### What you should do
Look below for the line containing "Continue the Blender" and the line containing "ch, sh = math.cos(az), math.sin(az)"; repeat exactly those two lines and all lines between them, and nothing else.

### Data segment
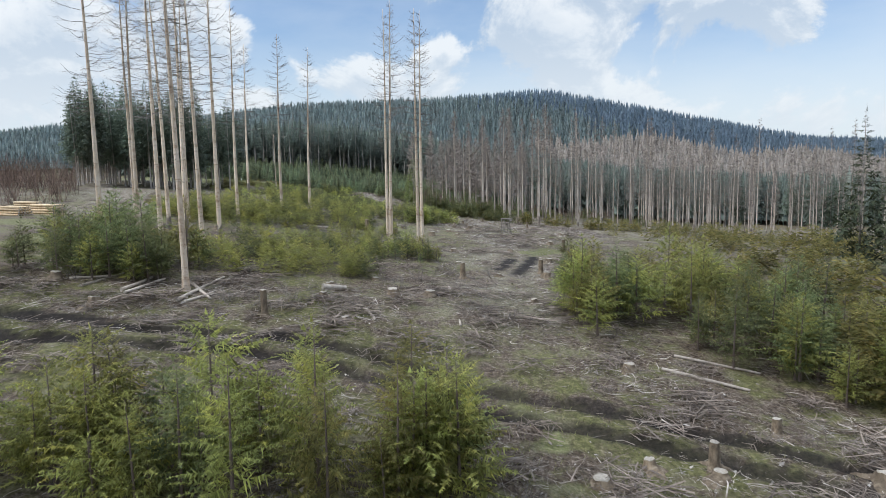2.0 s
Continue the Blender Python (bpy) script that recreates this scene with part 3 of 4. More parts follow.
def dead_crown(seed, trunk, h, first, whorls, per, spread, twigs, thick=0.017, stubs=26, low=0.12, fine=0.010, snag=(0.08, 0.5), hang=(-0.25, 0.55)):
    """Bare branches: bent sticks that droop and turn up, with side twigs, and short snags below."""
    rnd = random.Random(seed)
    s = Shape()
    for w in range(whorls):
        u = (w + rnd.uniform(-0.3, 0.3)) / whorls
        z = h * (first + (0.985 - first) * u)
        o0 = stem_point(trunk, z)
        shape_u = (0.7 + 0.3 * min(1, u * 3)) * max(0.05, 1 - u) ** 0.62
        for b in range(per):
            if rnd.random() < 0.16:
                continue
            o = (o0[0], o0[1], o0[2] + rnd.uniform(-0.5, 0.5) * h * (1 - first) / whorls)
            az = rnd.random() * 6.283
            ln = spread * shape_u * (rnd.uniform(0.65, 1.2) if rnd.random() < 0.8 else rnd.uniform(0.15, 0.5))
            drop, lift = rnd.uniform(0.15, 0.42) * (1 - 0.8 * u), rnd.uniform(0.15, 0.42)
            ch, sh = math.cos(az), math.sin(az)

            def at_s(t, bend=rnd.uniform(-0.25, 0.25)):
                return (o[0] + ln * (ch * t - sh * bend * t * t), o[1] + ln * (sh * t + ch * bend * t * t), o[2] + ln * (0.25 * u * t - drop * t + (drop * 0.5 + lift) * t ** 3 + 0.35 * u * u * t))
            pts = [at_s(t) for t in (0, 0.4, 0.75, 1.0)]
            s.tube(pts, [thick, thick * 0.85, thick * 0.6, thick * 0.2], 3)
            for _ in range(twigs):
                t = rnd.uniform(0.2, 0.95)
                p, side, l2 = at_s(t), rnd.choice((-1, 1)), (0.22 + 0.26 * ln) * rnd.uniform(0.5, 1.5) * (1.25 - t * 0.6)
                q = (p[0] + l2 * (ch * 0.7 - sh * side * 0.7), p[1] + l2 * (sh * 0.7 + ch * side * 0.7), p[2] - l2 * rnd.uniform(*hang))
                wv = fine
                s.add([(p[0] + ch * wv, p[1] + sh * wv, p[2] - wv), (p[0] - ch * wv, p[1] - sh * wv, p[2] + wv), q], [(0, 1, 2)])
    for _ in range(stubs):
        z = h * rnd.uniform(low, first)
        o, az, ln = stem_point(trunk, z), rnd.random() * 6.283, rnd.uniform(*snag)
        s.tube([o, (o[0] + ln * math.cos(az), o[1] + ln * math.sin(az), z - ln * rnd.uniform(0, 0.5))], [thick * 1.1, thick * 0.5], 3)
    return s


def tree_thing(name, trunk, trunk_mat, crown, crown_mat, label, category, group="", crown_name="crown", crown_label=""):
    root = new(name)
    root.empty_display_size = 0.3
    tagged(root, label, category, group)
    part("trunk", trunk.mesh("trunk", trunk_mat, True), root)
    if crown is not None:
        tagged(part(crown_name, crown.mesh(crown_name, crown_mat), root, crown_label), kind="stuff")
    return root


class Stock:
    """A few built trees; the first use of each takes the built one, the others are copies."""

    def __init__(self, makers, seed):
        self.makers, self.made, self.rnd = makers, {}, random.Random(seed)

    def put(self, x, y, scale=1.0, tall=1.0, which=None, turn=None, sink=0.0, tilt=(0, 0)):
        k = self.rnd.randrange(len(self.makers)) if which is None else which
        a = self.rnd.random() * 360 if turn is None else turn
        m = pose(x, y, at(x, y) - sink, tilt[0], tilt[1], a) @ Matrix.Diagonal((scale, scale, scale * tall, 1))
        if k not in self.made:
            self.made[k] = self.makers[k]()
            self.made[k].matrix_basis = m
            return self.made[k]
        ob = copy_thing(self.made[k], Matrix.Identity(4))
        ob.matrix_basis = m
        return ob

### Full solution
Continue the Blender Python (bpy) script that recreates this scene with part 3 of 4. More parts follow.
def dead_crown(seed, trunk, h, first, whorls, per, spread, twigs, thick=0.017, stubs=26, low=0.12, fine=0.010, snag=(0.08, 0.5), hang=(-0.25, 0.55)):
    """Bare branches: bent sticks that droop and turn up, with side twigs, and short snags below."""
    rnd = random.Random(seed)
    s = Shape()
    for w in range(whorls):
        u = (w + rnd.uniform(-0.3, 0.3)) / whorls
        z = h * (first + (0.985 - first) * u)
        o0 = stem_point(trunk, z)
        shape_u = (0.7 + 0.3 * min(1, u * 3)) * max(0.05, 1 - u) ** 0.62
        for b in range(per):
            if rnd.random() < 0.16:
                continue
            o = (o0[0], o0[1], o0[2] + rnd.uniform(-0.5, 0.5) * h * (1 - first) / whorls)
            az = rnd.random() * 6.283
            ln = spread * shape_u * (rnd.uniform(0.65, 1.2) if rnd.random() < 0.8 else rnd.uniform(0.15, 0.5))
            drop, lift = rnd.uniform(0.15, 0.42) * (1 - 0.8 * u), rnd.uniform(0.15, 0.42)
            ch, sh = math.cos(az), math.sin(az)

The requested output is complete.